Wall: The Dauenhauers also talk about "exact repetition," which is repeating a phrase word for word. You can really see X'unei's use of this in his portion of the poem and I used it a little bit too.
Twitchell: I liked weaving our voices and languages, and thinking about how we might handle translation. It was wonderful working with Emily because I could tell she was invested in the experience. We could share a lot because we both work in language, story, poetry and we are both parents. I remember sharing things with her and feeling a space of shared emotion.
Wall: I feel like diverse and rich stories, from all kinds of people, need to be passed back and forth, maybe especially right now. The poem is half in Tlingit and I believe sharing that language is so important. I think because so many of us go through birth, and it's such an elemental human experience, that it opens the door to sharing so many different beliefs.
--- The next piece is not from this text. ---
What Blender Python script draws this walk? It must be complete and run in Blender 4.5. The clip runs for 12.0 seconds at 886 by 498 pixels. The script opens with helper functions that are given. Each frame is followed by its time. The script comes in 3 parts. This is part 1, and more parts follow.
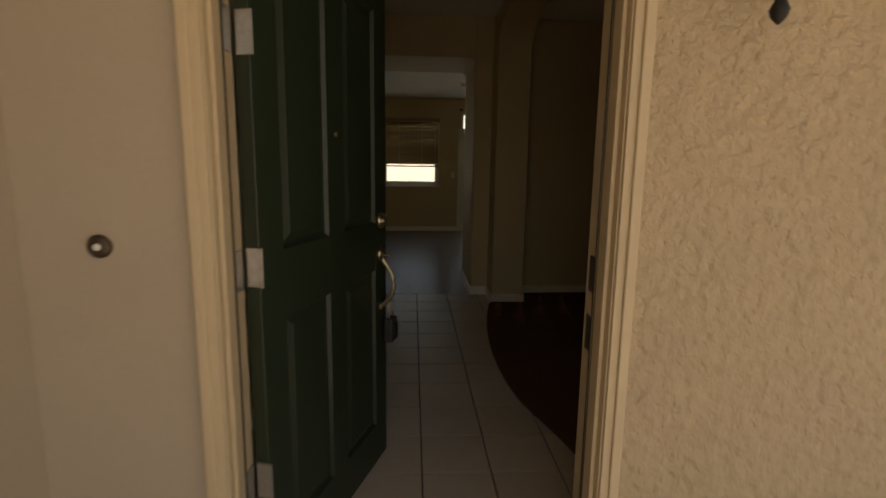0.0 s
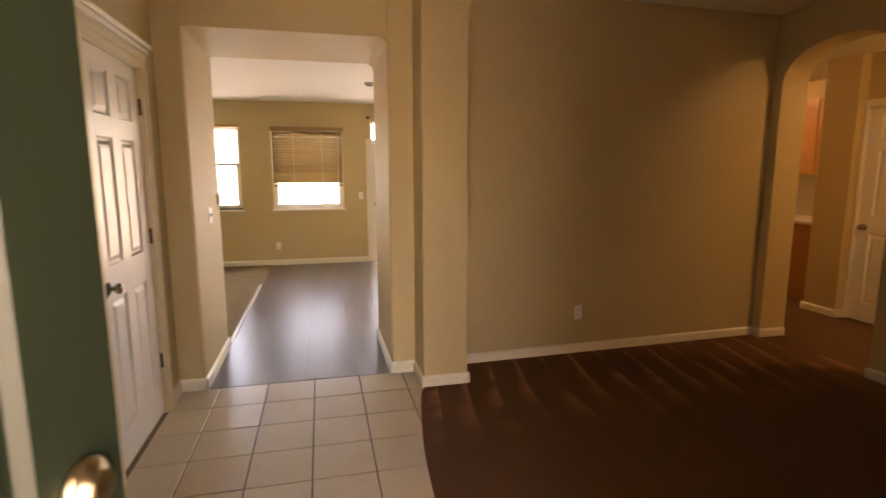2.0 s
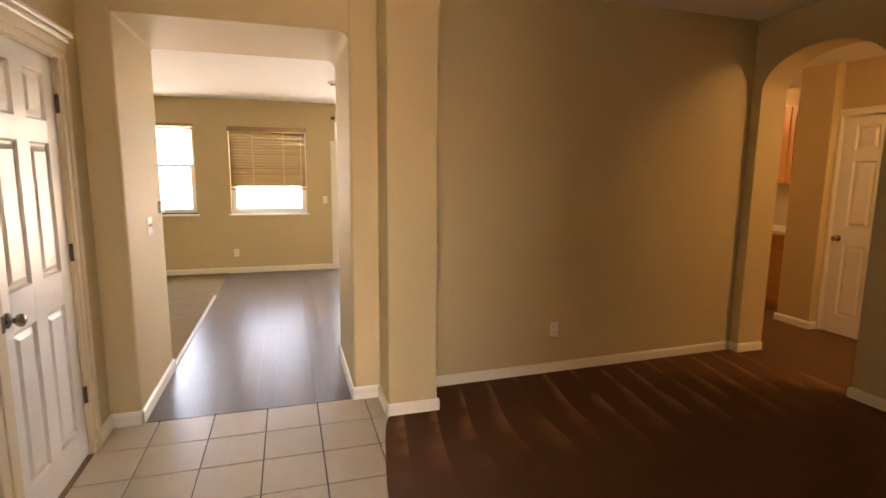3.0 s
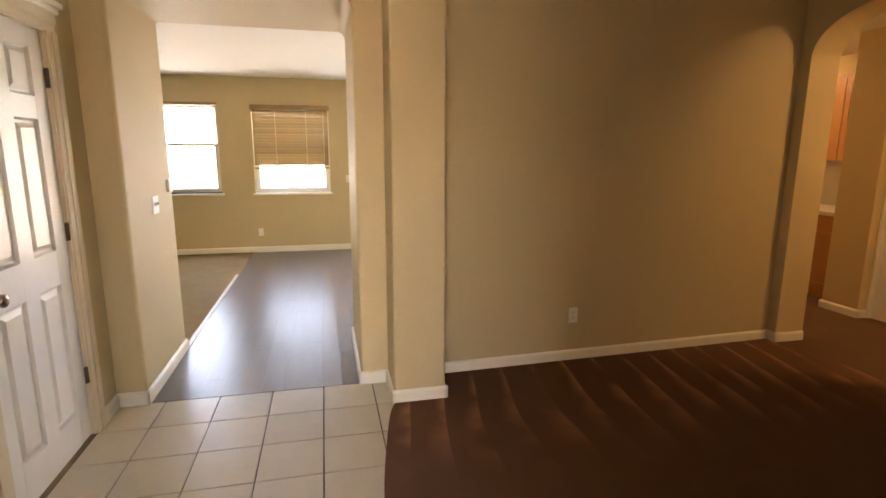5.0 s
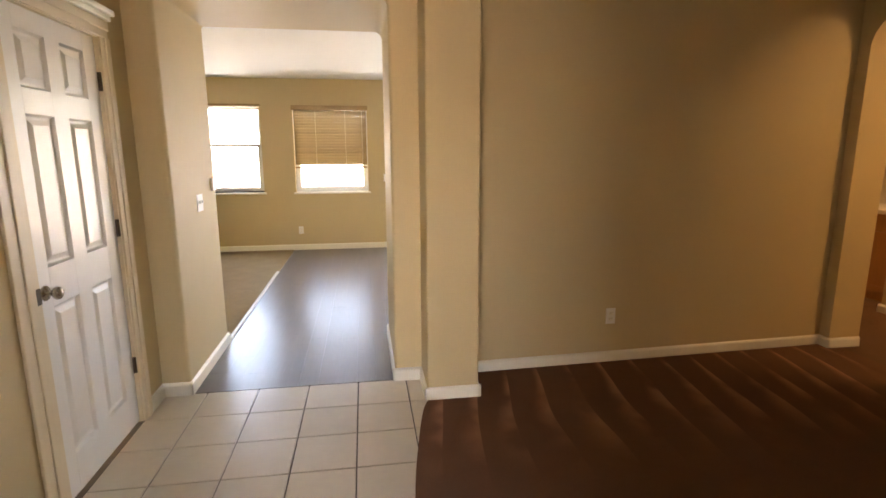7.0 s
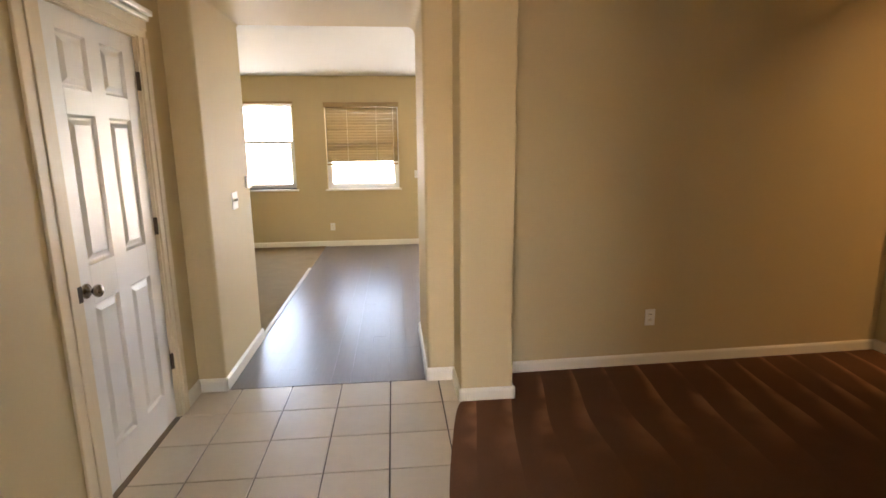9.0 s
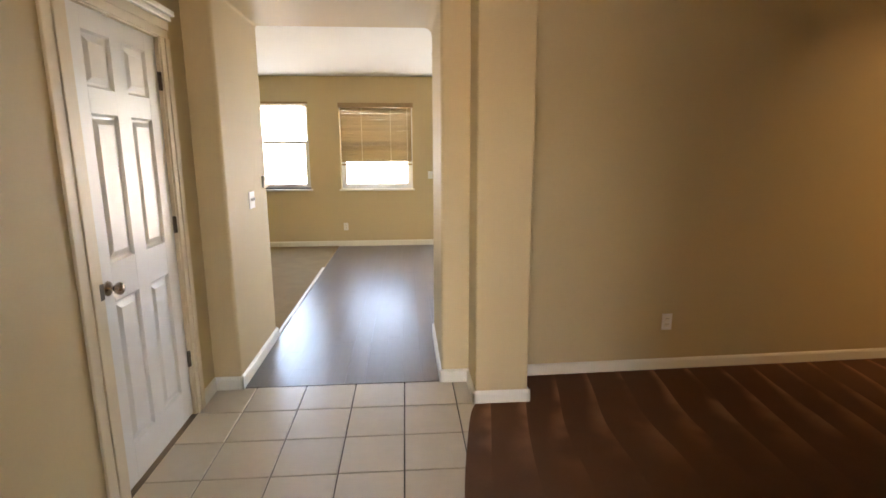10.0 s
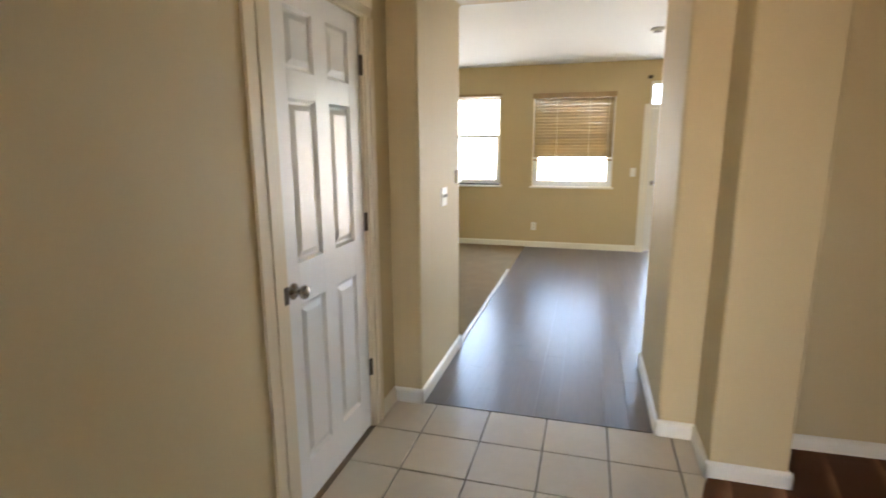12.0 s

Twitchell: It is always a joy to relive a moment such as the birth of one of your children, and I advocate for the presence of Alaska Native languages in all spaces. I am thankful that Ava can see this written years from now, and that it has a prestigious place in the world of literature. Sometimes people think our language is in some separate field, to be analyzed as a cultural artifact rather than as art and literature.
Wall: AQR is definitely a high bar. Ron Spatz and the university have done a remarkable job showcasing some of the literary talent we have here.
Without new and emerging poets such as Wall and Twitchell, AQR wouldn't have endured more than three decades, Spatz affirms.
"AQR is doing what the Community of Literary Magazines and Presses calls 'the backstage work of American Literature.' It's important, necessary work," Spatz says. "Although it is not glamorous at all, it is always exciting to meet a new voice, to find work by a writer, and the joy in reading such a work is in discovering something true."